Monday, October 09, 2006

A Conversation with Naomi Jacobs

In a conversation with Naomi Jacobs, author of The Builder’s Daughter, a book recently published that chronicles her Jewish European ancestry and multi-faceted life journeys, she discussed with me the changing world of writing and journalism. As a longtime Los Angeles native, she is an avid newspaper reader and cspan watcher. Jacobs is one of the few readers left who sits aside their breakfast table, opens up the paper, and like a good book reads it cover to cover.

She responded to one of my blog entries on the changing world of the media and newspapers. “The media, newspapers and journalists—that is the key subject of our times. The newspapers are in trouble—they blame everyone, but they are doing a terrible job,” she said.

Jacobs has seen newspapers evolve from the late 1920’s to the current 21st century. I think that getting feedback from people in her generation is invaluable to our understanding of newspapers and the reader’s desires and needs. Sure, it is important to strive for convergent journalism and find a niche to attract readers, but isn’t it still important to reach out to those who are used to good old fashion hard hitting journalism? Shouldn’t journalists and newspaper folk try and help people who aren’t so quick to adjust to the citizen journalism boom? Don’t we have a responsibility to provide our grandparents with the necessary tools to keep up with their Internet savvy grandchildren?

These questions cannot be forgotten while newspapers run alongside blogs and live journals, trying to reach that finish line with them, but leaving their dedicated but slower counterparts behind.

Jacobs says that current newspapers are advertising mediums and not news informants or news analysis or even investigative reporting. She said, “The news if you can find it is on page 9 in the LA Times. No wonder so many people have cancelled their subscriptions. The television stations and newspapers are not independent anymore and are owned by large conglomerates. It used to be that television had to devote so much time free for news—not anymore.
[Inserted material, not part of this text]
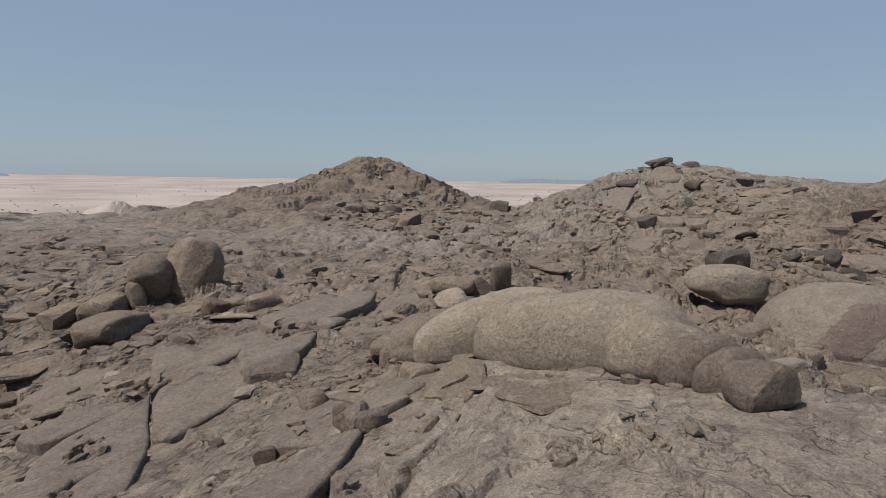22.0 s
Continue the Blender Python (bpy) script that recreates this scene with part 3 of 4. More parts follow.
def turned(normal, lean, yaw):
    up = Vector((0, 0, 1)).lerp(Vector(normal), lean).normalized()
    return (up.to_track_quat("Z", "Y").to_matrix() @ Euler((0, 0, yaw)).to_matrix()).to_4x4()


# Landmark rocks: place, length along the yaw, depth, height, yaw in degrees, share sunk, shape seed, cuts, boxiness, material, name, label.
def landmark(x, y, long, deep, tall, yaw, sunk, seed, cuts, boxy, mat, name, label, lean=0.3, lift=0.0, layers=0, roll=0.0):
    p, f = stone(4 if long > 5 else 3, seed, cuts, boxy, 0.05, layers)
    p = p * (long / 2, deep / 2, tall / 2)
    ob = new(name, mesh_of(name, p, f, mat, True, cuts > 4))
    z, n = lay(np.array([x]), np.array([y]), max(0.8, 0.3 * long))
    ob.matrix_world = Matrix.Translation((x, y, float(z[0]) + tall * (0.5 - sunk) + lift)) @ turned(n[0], lean, radians(yaw)) @ pose(0, 0, 0, roll)
    return tagged(ob, label, "rock")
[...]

The only advertiser free programs are c-spanl and c-span2, which are owned by the cable companies and provide public service programs.”

This mother/ grandmother/ author/ playwright/ active member of the Jewish community, among other things, gave me her opinion on the changing business of journalism. Jacobs expressed, “The internet is providing competition because it is immediate, but the newspapers can still survive if they expanded the news rather than limiting it. Journalists are in for a rough time. That it why so many reporters are writing books about their experiences.”

According to Jacobs, journalism is necessary and vital for the continuance of an educated and informed society. “The journalists are keeping free speech and thought alive in this country because they try to get to the truth---they are the real heroes.”